En troisième lieu, ce côté a l'avantage de la popularité qui n'est certainement pas son moindre titre de recommandation. Le sens commun ne trouve pas la moindre difficulté dans les idées d'un commencement inconditionné de toute synthèse, car il est d'ailleurs plus habitué à descendre aux conséquences qu'à remonter aux principes, et les concepts de l'être absolument premier (de la possibilité duquel il ne s'inquiète guère) lui paraissent commodes et lui fournissent en même temps un point ferme où il peut attacher le fil qui conduira ses pas, tandis qu'au contraire, en remontant sans cesse du conditionné à la condition, il a toujours un pied en l'air et il ne peut jamais trouver de bien-être.

Du côté de l'empirisme dans la détermination des idées cosmologiques, ou du côté de l'antithèse, il ne se trouve:

Tout d'abord, aucun intérêt pratique résultant de principes purs de la raison, comme celui que renferment la morale et la religion.
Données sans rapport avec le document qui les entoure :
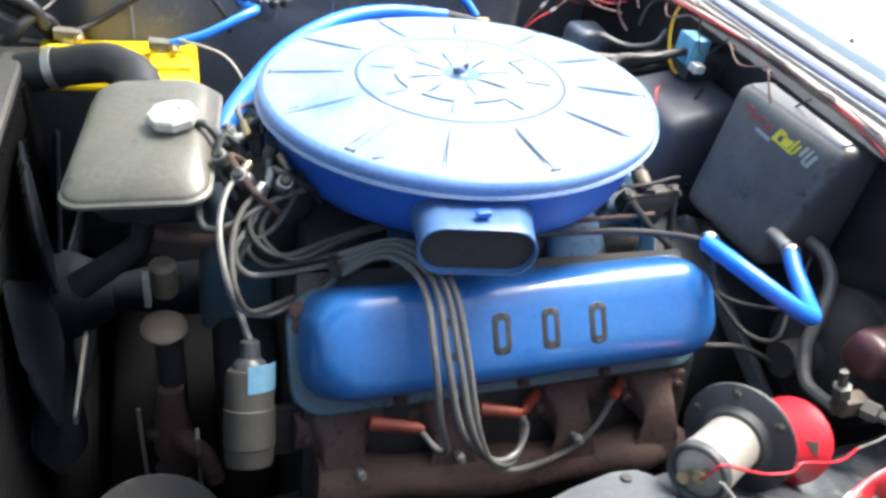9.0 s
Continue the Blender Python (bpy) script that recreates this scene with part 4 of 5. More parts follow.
for k, path in enumerate(LOOPS):
    lead = base("ignition_lead", path[0], "looped grey ignition lead at the distributor" if k % 2 == 0 else "looped dark ignition lead at the distributor", "ignition lead", "loops at the distributor")
    part("wire", tube(path, 0.0030, 8, 6), M["wire_grey" if k % 2 == 0 else "wire_dark"], lead)
    aim = (Vector(path[1]) - Vector(path[0])).normalized()
    part("terminal", lathe(Vector(path[0]) - aim * 0.006, aim, [(0.0034, 0), (0.0050, 0.001), (0.0050, 0.010), (0.0042, 0.011), (0.0042, 0.018), (0.0034, 0.019)], 10), M["alu" if k % 3 else "brass"], lead, "bright metal terminal")
lead = base("coil_lead", (-0.232, -0.175, 0.79), "grey coil lead running down to the ignition coil", "ignition lead")
part("wire", tube([(-0.199, -0.062, 0.886), (-0.203, -0.075, 0.866), (-0.219, -0.102, 0.834), (-0.236, -0.132, 0.812), (-0.240, -0.152, 0.802), (-0.235, -0.170, 0.794), (-0.2275, -0.190, 0.776)], 0.0034, 8, 6), M["wire_grey"], lead)
part("tie", lathe((-0.146, -0.150, 0.823), (1, -0.3, 0.9), [(0.013, -0.003), (0.013, 0.003)], 10), M["wire_black"], lead, "black cable tie")

for k in range(2):
    cable("heaped_lead", [(-0.205 + 0.012 * k, -0.085 - 0.004 * k, 0.868 - 0.004 * k), (-0.222 + 0.010 * k, -0.118, 0.848 - 0.006 * k), (-0.198 + 0.012 * k, -0.140 - 0.003 * k, 0.832 - 0.003 * k), (-0.150 + 0.012 * k, -0.128, 0.838), (-0.105 + 0.01 * k, -0.118, 0.846 - 0.003 * k)], 0.0030, M["wire_dark"], "dusty ignition lead heaped below the air cleaner", "ignition lead", "leads heaped behind the distributor")
coil = base("ignition_coil", (-0.234, -0.246, 0.66), "short dusty grey ignition coil with a torn pale blue sticker", "ignition coil")
CD = Vector((0.06, 0.57, 0.81)).normalized()
C0 = Vector((-0.2345, -0.252, 0.689))
CN = Vector((0, -0.81, 0.57))
part("can", lathe(C0, CD, [(0.0205, 0), (0.0215, 0.003), (0.0215, 0.078), (0.0195, 0.084), (0.0165, 0.085)], 28), M["coil_can"], coil)
part("tower", lathe(C0 + CD * 0.084, CD, [(0.0155, 0), (0.014, 0.006), (0.0090, 0.010), (0.0085, 0.024), (0.006, 0.026)], 20), M["plastic"], coil, "black tower")
part("clamp_band", lathe(C0 + CD * 0.016, CD, [(0.0216, 0), (0.0228, 0.001), (0.0228, 0.034), (0.0216, 0.035)], 28, caps=False), M["coil_can"], coil, "pressed steel clamp band")
part("bracket", hexa([(-0.240, -0.222, 0.655), (-0.180, -0.222, 0.655), (-0.180, -0.216, 0.655), (-0.240, -0.216, 0.655)], [(-0.240, -0.208, 0.705), (-0.180, -0.208, 0.705), (-0.180, -0.202, 0.705), (-0.240, -0.202, 0.705)], 0.001), M["grime"], coil, "grimy strap to the cylinder head")
rings = []
for hh in (0.066, 0.073, 0.081, 0.090):
    rings.append([C0 + CD * hh + (CN * math.cos(radians(a)) + Vector((1, 0, 0)) * math.sin(radians(a))) * r for r, turn in ((0.0226, 1), (0.0220, -1)) for a in ((-8, 8, 24, 40, 56, 70) if turn == 1 else (70, 56, 40, 24, 8, -8))])
part("sticker", loft(rings), M["sticker"], coil, "torn pale blue sticker")

# ---- front of the engine: fan, pulleys and small parts ----
fan = base("cooling_fan", (-0.405, -0.03, 0.62), "dark cooling fan standing behind the radiator", "fan")
FC = Vector((-0.424, 0.06, 0.632))
part("hub", lathe(FC, (1, 0, 0), [(0.05, -0.01), (0.055, 0.0), (0.05, 0.02), (0.05, 0.02), (0.03, 0.06)], 24), M["fan_black"], fan)
part("shaft", lathe(FC, (1, 0, 0), [(0.022, 0.05), (0.024, 0.08), (0.030, 0.11), (0.034, 0.16)], 20), M["fan_black"], fan)
for k in range(6):
    a = radians(60 * k + 100)
    d, w = Vector((0, math.cos(a), math.sin(a))), Vector((0, -math.sin(a), math.cos(a)))
    rings = []
    for j in range(15):
        s = j / 14
        r = 0.045 + 0.155 * s
        half = (0.034 + 0.060 * s) * (1 if s < 0.7 else max(0.12, 1 - ((s - 0.7) / 0.3) ** 2.2))
        c = FC + d * r
        tw = Vector((0.20, 0, 0))
        rings.append([c + (w + tw) * half + Vector((0.002, 0, 0)), c + Vector((0.006, 0, 0)), c - (w + tw) * half + Vector((0.002, 0, 0)), c - (w + tw) * half - Vector((0.001, 0, 0)), c + Vector((0.002, 0, 0)), c + (w + tw) * half - Vector((0.001, 0, 0))])
    part("blade", loft(rings), M["fan_black"], fan, "dark rounded blade")
part("strip", hexa([(-0.397, 0.022, 0.598), (-0.393, 0.022, 0.598), (-0.393, -0.115, 0.607), (-0.397, -0.115, 0.607)], [(-0.397, 0.022, 0.611), (-0.393, 0.022, 0.611), (-0.393, -0.115, 0.620), (-0.397, -0.115, 0.620)], 0.001), M["alu"], fan, "bright metal strip beside the fan blades")

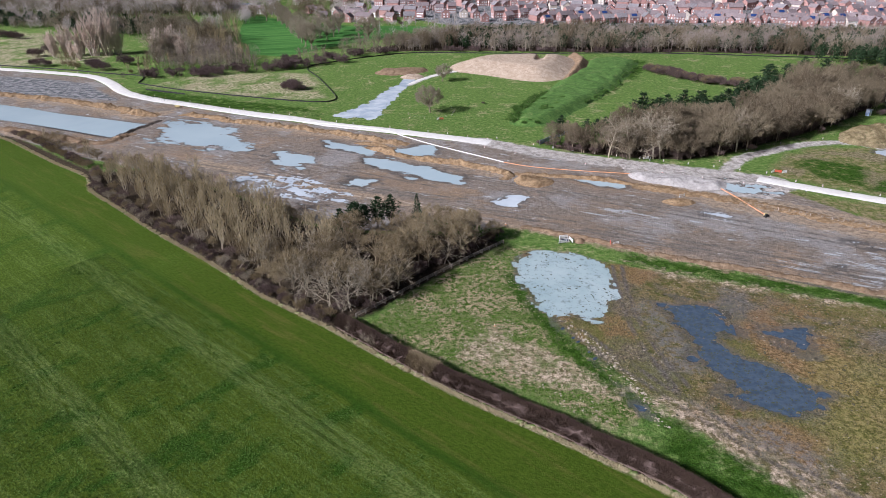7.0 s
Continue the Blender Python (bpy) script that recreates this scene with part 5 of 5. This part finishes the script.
# ---------------------------------------------------------------- the housing estate
M_BRICK = simple("red_brick", (0.35, 0.19, 0.165), (0.46, 0.28, 0.25), 0.6, 0.9, 0.2, 0.02, 0.5)
M_BUFF = simple("pale_render", (0.5, 0.43, 0.36), (0.6, 0.53, 0.46), 0.6, 0.9, 0.2, 0.02, 0.3)
M_TILE = simple("brown_roof_tiles", (0.19, 0.15, 0.152), (0.29, 0.235, 0.235), 0.8, 0.85, 0.2, 0.03, 0.4)
M_SLATE = simple("grey_roof_tiles", (0.19, 0.17, 0.176), (0.29, 0.265, 0.272), 0.8, 0.8, 0.3, 0.03, 0.4)
M_FRAME = simple("white_window", (0.78, 0.78, 0.78), (0.85, 0.85, 0.85), 2.0, 0.4)
M_GLASS = simple("dark_glass", (0.02, 0.025, 0.03), (0.04, 0.045, 0.05), 1.0, 0.08, 0.5, 0.0)
M_SOLAR = simple("solar_panel", (0.02, 0.04, 0.12), (0.03, 0.06, 0.18), 0.8, 0.2, 0.5, 0.0)
M_METALROOF = simple("pale_metal_roof", (0.5, 0.53, 0.56), (0.66, 0.68, 0.7), 0.1, 0.5)
M_TARP = simple("blue_tarpaulin", (0.3, 0.4, 0.68), (0.6, 0.66, 0.76), 0.8, 0.5)
M_BLUEWALL = simple("blue_cladding", (0.08, 0.14, 0.26), (0.12, 0.2, 0.34), 0.1, 0.5)


def window_mesh(w, h):
    g = Geo().box(0, 0, 0, w, 0.14, h)
    me = as_mesh("window", g.v, g.f, [M_FRAME, M_GLASS])
    n = Geo()
    for s in (-1, 1):
        n.box(s * w * 0.24, -0.06, 0, w * 0.28, 0.06, h * 0.6)
    k = len(g.v)
    me2 = as_mesh("window", g.v + n.v, g.f + [tuple(i + k for i in q) for q in n.f], [M_FRAME, M_GLASS])
    for i, p in enumerate(me2.polygons):
        p.material_index = 1 if i >= len(g.f) else 0
    bpy.data.meshes.remove(me)
    return me2


WINDOW, SMALL_WINDOW = window_mesh(1.5, 1.35), window_mesh(1.1, 1.1)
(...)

Le simple empirisme semble, au contraire, enlever à toutes les deux toute force et toute influence. S'il n'y a pas un être premier distinct du monde, si le monde est sans commencement, par suite aussi sans créateur, si notre volonté n'est pas libre et si l'âme est aussi divisible et corruptible que la matière, alors les idées morales et leurs principes perdent toute valeur et s'écroulent avec les idées transcendantales qui constituent leurs appuis théoriques.